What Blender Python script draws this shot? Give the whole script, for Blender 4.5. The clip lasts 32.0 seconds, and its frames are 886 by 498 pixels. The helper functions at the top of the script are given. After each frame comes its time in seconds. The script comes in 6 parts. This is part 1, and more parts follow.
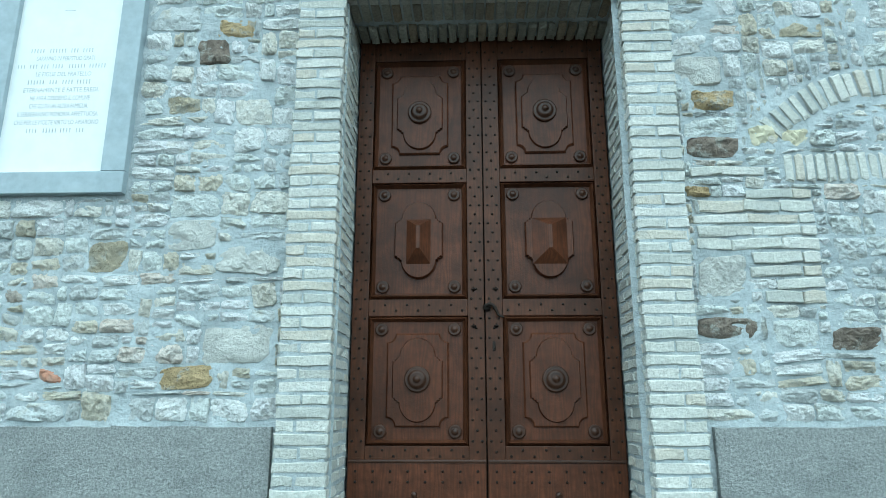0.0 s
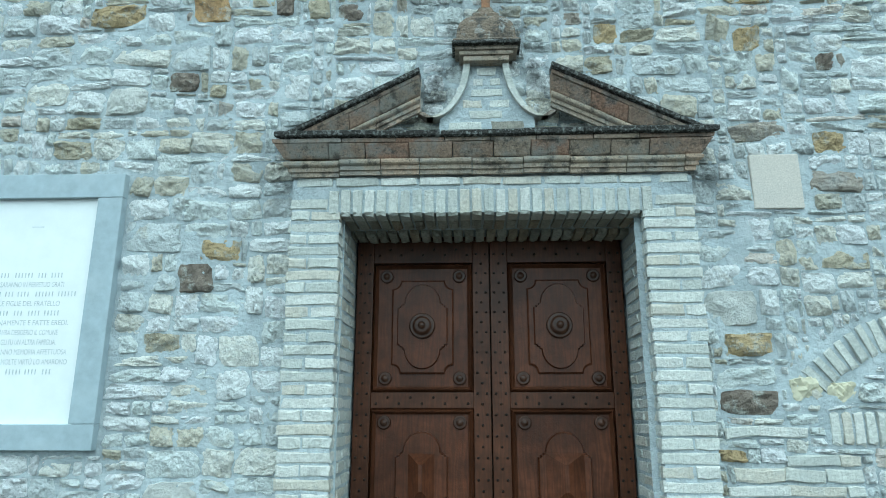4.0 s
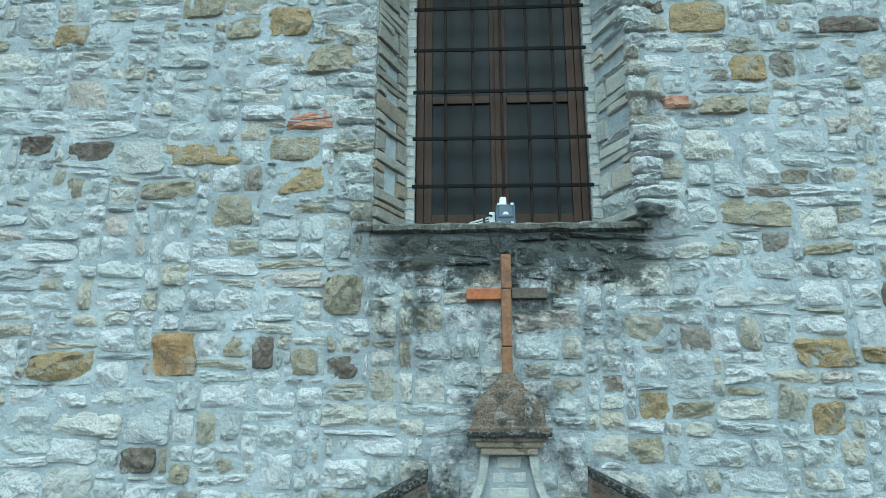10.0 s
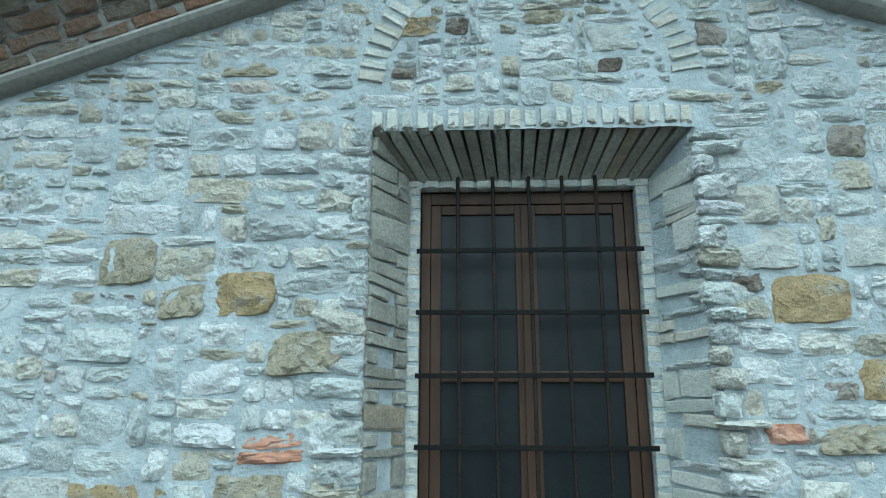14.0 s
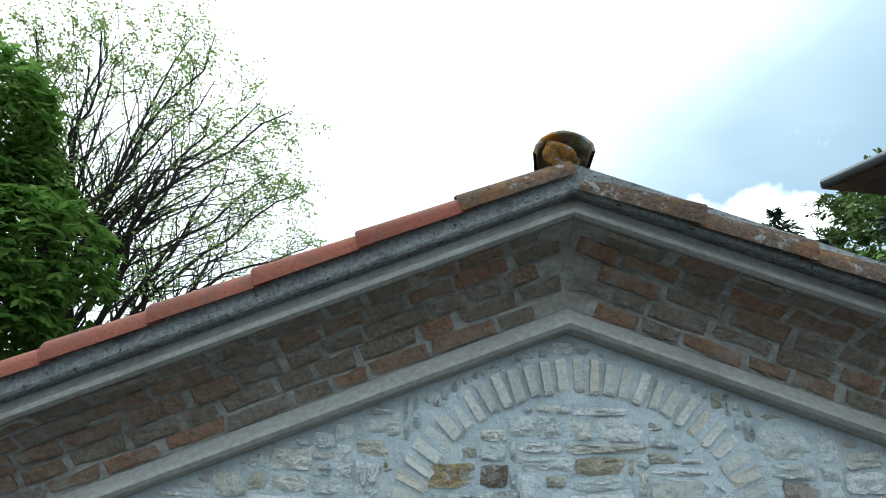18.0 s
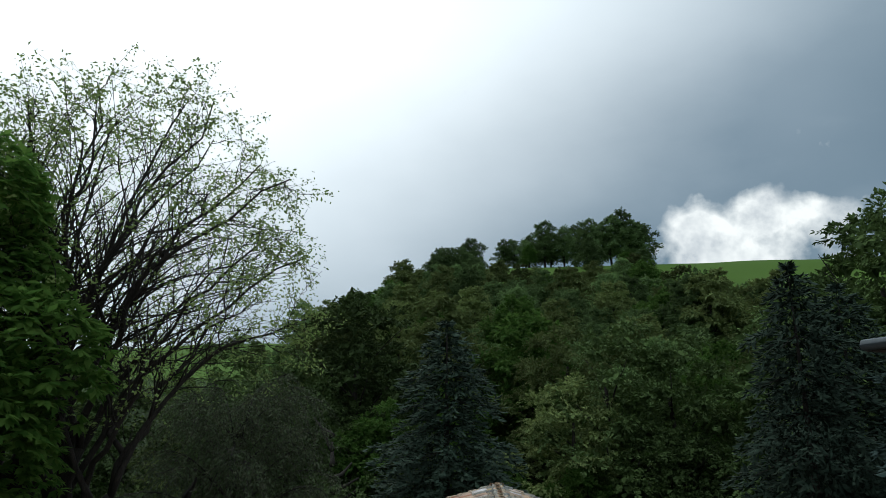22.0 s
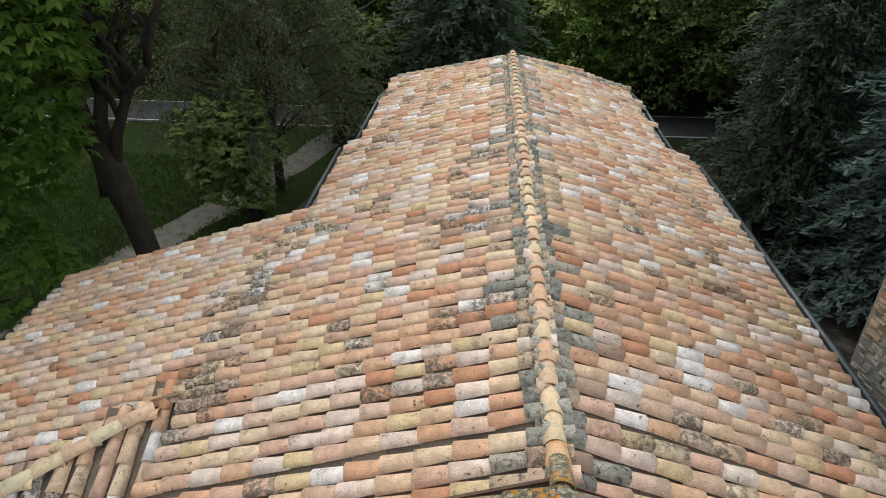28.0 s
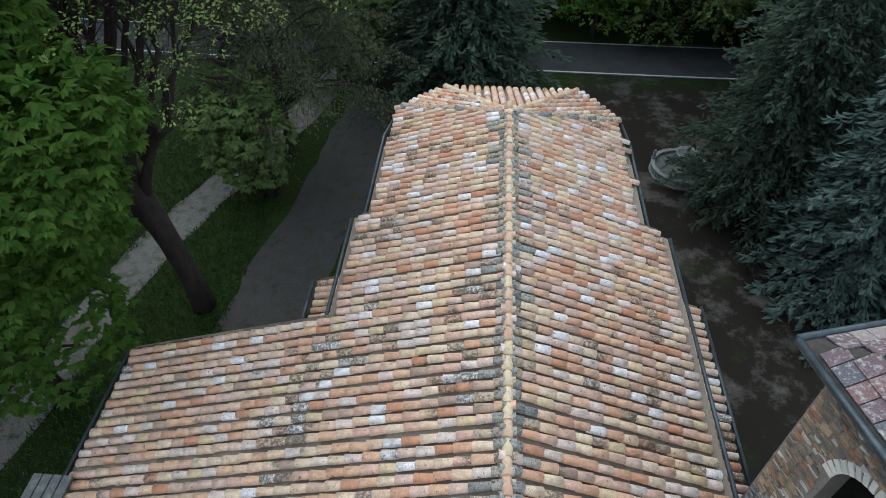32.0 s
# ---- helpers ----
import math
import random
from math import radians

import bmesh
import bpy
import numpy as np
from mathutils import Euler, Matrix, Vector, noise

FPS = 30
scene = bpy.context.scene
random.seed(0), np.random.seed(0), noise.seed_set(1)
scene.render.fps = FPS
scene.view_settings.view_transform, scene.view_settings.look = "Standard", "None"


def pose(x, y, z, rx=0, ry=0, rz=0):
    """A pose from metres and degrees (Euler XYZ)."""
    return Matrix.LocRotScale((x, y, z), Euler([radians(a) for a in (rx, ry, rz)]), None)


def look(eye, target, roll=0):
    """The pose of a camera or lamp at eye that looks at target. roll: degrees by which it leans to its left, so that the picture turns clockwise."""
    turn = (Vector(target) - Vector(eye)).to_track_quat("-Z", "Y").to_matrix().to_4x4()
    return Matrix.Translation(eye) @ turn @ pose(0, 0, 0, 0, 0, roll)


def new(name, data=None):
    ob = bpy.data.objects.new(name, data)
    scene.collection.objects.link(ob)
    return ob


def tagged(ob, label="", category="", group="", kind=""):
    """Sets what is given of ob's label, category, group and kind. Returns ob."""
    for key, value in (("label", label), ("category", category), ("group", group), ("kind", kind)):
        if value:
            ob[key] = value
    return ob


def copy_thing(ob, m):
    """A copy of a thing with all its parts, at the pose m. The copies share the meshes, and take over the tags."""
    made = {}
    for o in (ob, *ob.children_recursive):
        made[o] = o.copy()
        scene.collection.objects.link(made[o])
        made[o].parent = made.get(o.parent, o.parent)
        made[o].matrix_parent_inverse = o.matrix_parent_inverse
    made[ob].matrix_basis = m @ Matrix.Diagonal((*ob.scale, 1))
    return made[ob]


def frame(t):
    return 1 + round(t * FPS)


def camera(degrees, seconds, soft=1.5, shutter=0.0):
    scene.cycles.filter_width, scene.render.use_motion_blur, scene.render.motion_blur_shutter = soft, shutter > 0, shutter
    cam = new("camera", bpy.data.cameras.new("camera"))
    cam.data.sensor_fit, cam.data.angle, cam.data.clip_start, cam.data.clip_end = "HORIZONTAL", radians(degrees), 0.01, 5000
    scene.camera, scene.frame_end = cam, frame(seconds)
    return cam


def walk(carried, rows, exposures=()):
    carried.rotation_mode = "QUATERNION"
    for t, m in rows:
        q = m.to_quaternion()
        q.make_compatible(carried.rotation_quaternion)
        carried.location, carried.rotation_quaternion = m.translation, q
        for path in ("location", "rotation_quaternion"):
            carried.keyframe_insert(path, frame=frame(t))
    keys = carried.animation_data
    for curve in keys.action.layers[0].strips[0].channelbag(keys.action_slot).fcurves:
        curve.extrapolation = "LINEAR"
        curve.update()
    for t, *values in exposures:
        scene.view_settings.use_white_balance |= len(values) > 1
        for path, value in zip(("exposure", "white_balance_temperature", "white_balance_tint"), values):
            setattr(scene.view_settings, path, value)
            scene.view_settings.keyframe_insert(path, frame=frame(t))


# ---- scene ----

Exercise aim: Would you set down the listing exactly, omitting pictures?

Response for this exercise:
What Blender Python script draws this shot? Give the whole script, for Blender 4.5. The clip lasts 32.0 seconds, and its frames are 886 by 498 pixels. The helper functions at the top of the script are given. After each frame comes its time in seconds. The script comes in 6 parts. This is part 1, and more parts follow.
0.0 s
4.0 s
10.0 s
14.0 s
18.0 s
22.0 s
28.0 s
32.0 s
# ---- helpers ----
import math
import random
from math import radians

import bmesh
import bpy
import numpy as np
from mathutils import Euler, Matrix, Vector, noise

FPS = 30
scene = bpy.context.scene
random.seed(0), np.random.seed(0), noise.seed_set(1)
scene.render.fps = FPS
scene.view_settings.view_transform, scene.view_settings.look = "Standard", "None"


def pose(x, y, z, rx=0, ry=0, rz=0):
    """A pose from metres and degrees (Euler XYZ)."""
    return Matrix.LocRotScale((x, y, z), Euler([radians(a) for a in (rx, ry, rz)]), None)


def look(eye, target, roll=0):
    """The pose of a camera or lamp at eye that looks at target. roll: degrees by which it leans to its left, so that the picture turns clockwise."""
    turn = (Vector(target) - Vector(eye)).to_track_quat("-Z", "Y").to_matrix().to_4x4()
    return Matrix.Translation(eye) @ turn @ pose(0, 0, 0, 0, 0, roll)


def new(name, data=None):
    ob = bpy.data.objects.new(name, data)
    scene.collection.objects.link(ob)
    return ob


def tagged(ob, label="", category="", group="", kind=""):
    """Sets what is given of ob's label, category, group and kind. Returns ob."""
    for key, value in (("label", label), ("category", category), ("group", group), ("kind", kind)):
        if value:
            ob[key] = value
    return ob


def copy_thing(ob, m):
    """A copy of a thing with all its parts, at the pose m. The copies share the meshes, and take over the tags."""
    made = {}
    for o in (ob, *ob.children_recursive):
        made[o] = o.copy()
        scene.collection.objects.link(made[o])
        made[o].parent = made.get(o.parent, o.parent)
        made[o].matrix_parent_inverse = o.matrix_parent_inverse
    made[ob].matrix_basis = m @ Matrix.Diagonal((*ob.scale, 1))
    return made[ob]


def frame(t):
    return 1 + round(t * FPS)


def camera(degrees, seconds, soft=1.5, shutter=0.0):
    scene.cycles.filter_width, scene.render.use_motion_blur, scene.render.motion_blur_shutter = soft, shutter > 0, shutter
    cam = new("camera", bpy.data.cameras.new("camera"))
    cam.data.sensor_fit, cam.data.angle, cam.data.clip_start, cam.data.clip_end = "HORIZONTAL", radians(degrees), 0.01, 5000
    scene.camera, scene.frame_end = cam, frame(seconds)
    return cam


def walk(carried, rows, exposures=()):
    carried.rotation_mode = "QUATERNION"
    for t, m in rows:
        q = m.to_quaternion()
        q.make_compatible(carried.rotation_quaternion)
        carried.location, carried.rotation_quaternion = m.translation, q
        for path in ("location", "rotation_quaternion"):
            carried.keyframe_insert(path, frame=frame(t))
    keys = carried.animation_data
    for curve in keys.action.layers[0].strips[0].channelbag(keys.action_slot).fcurves:
        curve.extrapolation = "LINEAR"
        curve.update()
    for t, *values in exposures:
        scene.view_settings.use_white_balance |= len(values) > 1
        for path, value in zip(("exposure", "white_balance_temperature", "white_balance_tint"), values):
            setattr(scene.view_settings, path, value)
            scene.view_settings.keyframe_insert(path, frame=frame(t))


# ---- scene ----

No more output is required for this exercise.